==== MATERIAL SUPPLIED
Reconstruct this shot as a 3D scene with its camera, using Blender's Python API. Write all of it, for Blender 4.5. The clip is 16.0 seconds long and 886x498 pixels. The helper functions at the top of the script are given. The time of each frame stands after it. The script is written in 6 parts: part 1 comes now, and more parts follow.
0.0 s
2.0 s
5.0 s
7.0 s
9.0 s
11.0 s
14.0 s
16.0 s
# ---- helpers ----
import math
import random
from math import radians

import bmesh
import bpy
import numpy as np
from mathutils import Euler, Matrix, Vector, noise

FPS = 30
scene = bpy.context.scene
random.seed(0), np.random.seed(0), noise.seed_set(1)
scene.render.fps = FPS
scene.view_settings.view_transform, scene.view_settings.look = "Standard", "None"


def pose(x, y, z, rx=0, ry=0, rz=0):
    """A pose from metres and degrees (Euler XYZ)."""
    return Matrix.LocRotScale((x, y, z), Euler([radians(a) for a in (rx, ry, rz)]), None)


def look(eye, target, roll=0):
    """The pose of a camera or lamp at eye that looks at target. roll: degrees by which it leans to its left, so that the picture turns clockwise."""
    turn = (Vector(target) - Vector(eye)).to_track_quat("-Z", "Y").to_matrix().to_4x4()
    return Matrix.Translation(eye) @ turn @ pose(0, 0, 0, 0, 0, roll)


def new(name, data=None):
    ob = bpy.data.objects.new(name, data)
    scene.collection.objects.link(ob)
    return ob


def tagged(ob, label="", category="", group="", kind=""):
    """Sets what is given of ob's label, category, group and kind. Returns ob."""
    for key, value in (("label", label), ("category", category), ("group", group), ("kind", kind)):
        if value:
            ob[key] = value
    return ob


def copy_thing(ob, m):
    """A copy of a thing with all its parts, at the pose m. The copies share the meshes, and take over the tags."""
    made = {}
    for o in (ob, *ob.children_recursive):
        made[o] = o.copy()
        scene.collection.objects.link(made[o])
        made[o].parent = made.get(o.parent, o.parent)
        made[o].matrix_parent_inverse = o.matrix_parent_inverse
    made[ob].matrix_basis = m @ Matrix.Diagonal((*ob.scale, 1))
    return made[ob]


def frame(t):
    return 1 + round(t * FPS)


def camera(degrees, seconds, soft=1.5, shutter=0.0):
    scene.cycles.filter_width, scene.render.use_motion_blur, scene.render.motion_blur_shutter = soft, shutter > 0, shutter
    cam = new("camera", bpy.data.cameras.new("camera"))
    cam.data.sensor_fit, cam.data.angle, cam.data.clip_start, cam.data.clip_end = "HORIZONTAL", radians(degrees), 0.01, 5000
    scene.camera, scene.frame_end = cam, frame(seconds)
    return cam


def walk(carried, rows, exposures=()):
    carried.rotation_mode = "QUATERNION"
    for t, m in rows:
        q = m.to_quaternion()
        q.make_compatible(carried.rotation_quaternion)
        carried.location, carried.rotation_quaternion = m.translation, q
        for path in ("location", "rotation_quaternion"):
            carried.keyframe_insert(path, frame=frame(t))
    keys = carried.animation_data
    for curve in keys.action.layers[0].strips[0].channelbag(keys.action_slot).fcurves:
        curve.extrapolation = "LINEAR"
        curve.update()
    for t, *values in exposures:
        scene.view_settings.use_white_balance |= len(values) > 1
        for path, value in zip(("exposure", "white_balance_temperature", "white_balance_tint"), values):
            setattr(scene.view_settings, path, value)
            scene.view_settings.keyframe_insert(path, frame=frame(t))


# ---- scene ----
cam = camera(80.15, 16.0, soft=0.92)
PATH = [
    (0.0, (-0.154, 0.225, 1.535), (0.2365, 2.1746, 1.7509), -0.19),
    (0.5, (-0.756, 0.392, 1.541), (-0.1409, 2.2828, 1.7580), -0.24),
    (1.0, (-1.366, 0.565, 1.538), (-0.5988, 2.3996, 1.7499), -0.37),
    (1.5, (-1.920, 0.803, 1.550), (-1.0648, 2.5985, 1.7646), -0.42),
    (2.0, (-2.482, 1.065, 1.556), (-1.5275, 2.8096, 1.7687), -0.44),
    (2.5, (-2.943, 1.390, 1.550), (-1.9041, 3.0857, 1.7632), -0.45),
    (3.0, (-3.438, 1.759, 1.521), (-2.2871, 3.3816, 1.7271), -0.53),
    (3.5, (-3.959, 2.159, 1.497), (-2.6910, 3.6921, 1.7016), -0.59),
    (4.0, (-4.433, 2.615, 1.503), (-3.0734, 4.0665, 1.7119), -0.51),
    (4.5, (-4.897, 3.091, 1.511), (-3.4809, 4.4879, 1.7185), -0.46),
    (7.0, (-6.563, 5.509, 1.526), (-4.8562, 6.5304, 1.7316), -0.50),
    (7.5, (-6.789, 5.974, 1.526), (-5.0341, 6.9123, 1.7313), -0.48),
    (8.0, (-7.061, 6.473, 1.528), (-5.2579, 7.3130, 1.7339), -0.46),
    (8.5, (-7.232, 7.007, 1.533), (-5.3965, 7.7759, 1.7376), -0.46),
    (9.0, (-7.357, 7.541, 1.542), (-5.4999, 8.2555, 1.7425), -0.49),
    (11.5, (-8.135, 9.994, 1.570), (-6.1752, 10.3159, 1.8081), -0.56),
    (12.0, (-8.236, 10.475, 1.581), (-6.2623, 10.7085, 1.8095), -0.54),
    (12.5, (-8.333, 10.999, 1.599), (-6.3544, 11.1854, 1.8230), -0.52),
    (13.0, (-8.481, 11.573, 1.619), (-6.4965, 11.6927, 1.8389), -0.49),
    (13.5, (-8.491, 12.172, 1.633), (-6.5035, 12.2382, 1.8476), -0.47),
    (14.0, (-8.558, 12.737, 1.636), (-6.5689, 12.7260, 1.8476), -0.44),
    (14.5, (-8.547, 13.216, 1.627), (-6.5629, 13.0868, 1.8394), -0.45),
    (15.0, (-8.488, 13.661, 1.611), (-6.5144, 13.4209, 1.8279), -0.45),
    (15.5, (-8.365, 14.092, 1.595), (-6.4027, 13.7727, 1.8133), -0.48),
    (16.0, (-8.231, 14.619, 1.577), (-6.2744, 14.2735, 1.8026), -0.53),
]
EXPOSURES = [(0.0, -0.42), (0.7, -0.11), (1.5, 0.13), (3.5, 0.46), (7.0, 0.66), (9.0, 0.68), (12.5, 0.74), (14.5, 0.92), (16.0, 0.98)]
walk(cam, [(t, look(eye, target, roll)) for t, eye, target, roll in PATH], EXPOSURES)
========
==== MATERIAL SUPPLIED
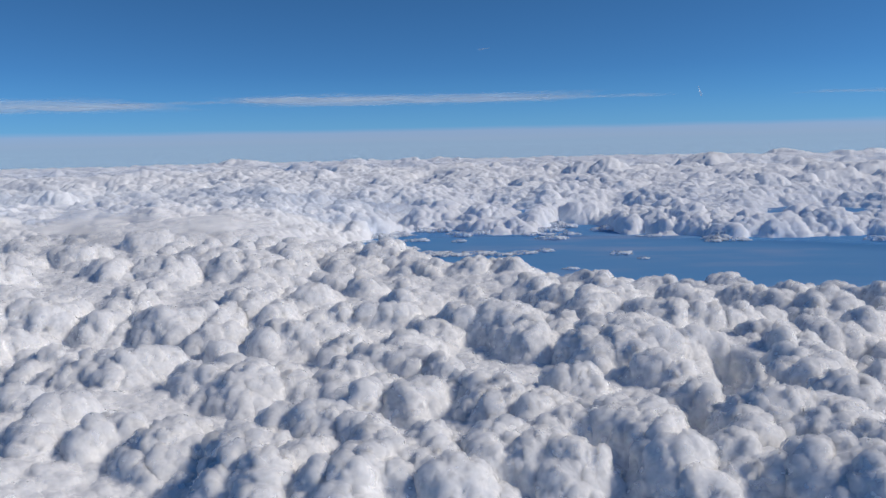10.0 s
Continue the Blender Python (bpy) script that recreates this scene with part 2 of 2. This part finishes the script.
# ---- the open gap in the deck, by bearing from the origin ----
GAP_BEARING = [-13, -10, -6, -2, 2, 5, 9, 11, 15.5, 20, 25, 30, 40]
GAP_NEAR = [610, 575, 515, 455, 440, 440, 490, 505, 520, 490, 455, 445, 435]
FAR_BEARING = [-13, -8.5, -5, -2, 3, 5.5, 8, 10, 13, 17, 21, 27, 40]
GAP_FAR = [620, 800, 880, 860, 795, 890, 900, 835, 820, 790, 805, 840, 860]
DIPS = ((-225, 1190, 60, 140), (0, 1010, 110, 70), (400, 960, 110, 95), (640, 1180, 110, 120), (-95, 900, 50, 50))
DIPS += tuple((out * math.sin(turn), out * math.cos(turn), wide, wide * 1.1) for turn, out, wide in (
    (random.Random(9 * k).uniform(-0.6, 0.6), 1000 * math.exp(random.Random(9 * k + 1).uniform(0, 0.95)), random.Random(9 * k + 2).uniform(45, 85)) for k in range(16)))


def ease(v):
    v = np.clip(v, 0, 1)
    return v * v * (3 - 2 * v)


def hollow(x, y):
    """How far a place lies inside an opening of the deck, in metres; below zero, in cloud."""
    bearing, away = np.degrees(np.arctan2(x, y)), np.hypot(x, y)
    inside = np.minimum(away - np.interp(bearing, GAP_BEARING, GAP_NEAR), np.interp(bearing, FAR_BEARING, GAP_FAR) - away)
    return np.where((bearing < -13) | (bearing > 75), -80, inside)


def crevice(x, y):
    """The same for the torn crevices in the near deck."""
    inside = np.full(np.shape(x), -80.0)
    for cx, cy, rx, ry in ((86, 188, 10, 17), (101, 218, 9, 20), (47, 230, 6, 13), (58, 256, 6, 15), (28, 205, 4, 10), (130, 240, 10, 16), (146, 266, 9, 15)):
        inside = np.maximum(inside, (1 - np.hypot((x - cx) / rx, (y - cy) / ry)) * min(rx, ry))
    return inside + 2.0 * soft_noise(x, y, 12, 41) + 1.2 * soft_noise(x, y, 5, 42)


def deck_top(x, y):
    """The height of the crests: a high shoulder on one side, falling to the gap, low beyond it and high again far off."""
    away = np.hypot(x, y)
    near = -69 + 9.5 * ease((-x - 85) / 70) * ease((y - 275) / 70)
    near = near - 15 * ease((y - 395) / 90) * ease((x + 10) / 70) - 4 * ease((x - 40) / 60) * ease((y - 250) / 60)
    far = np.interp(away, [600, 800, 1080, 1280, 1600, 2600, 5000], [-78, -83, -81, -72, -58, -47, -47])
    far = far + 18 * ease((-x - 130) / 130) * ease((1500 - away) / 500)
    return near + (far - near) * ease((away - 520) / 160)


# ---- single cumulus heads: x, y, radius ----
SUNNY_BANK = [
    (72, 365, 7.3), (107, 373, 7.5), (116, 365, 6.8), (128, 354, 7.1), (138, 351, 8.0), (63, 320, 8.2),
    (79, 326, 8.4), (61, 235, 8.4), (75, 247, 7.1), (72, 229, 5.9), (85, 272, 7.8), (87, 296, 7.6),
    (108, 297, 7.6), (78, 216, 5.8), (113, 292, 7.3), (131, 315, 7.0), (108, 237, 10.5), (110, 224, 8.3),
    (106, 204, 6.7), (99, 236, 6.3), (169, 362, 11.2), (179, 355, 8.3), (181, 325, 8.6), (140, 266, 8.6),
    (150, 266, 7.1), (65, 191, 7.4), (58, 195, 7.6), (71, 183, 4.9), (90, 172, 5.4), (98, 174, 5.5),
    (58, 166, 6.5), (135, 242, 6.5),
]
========
DIRECTIONS FOR THIS TASK :: Read the data above. Pull out each line in which the string "import" appears.

CORRECT ANSWER ::
import math
import random
from math import radians
import bmesh
import bpy
import numpy as np
from mathutils import Euler, Matrix, Vector, noise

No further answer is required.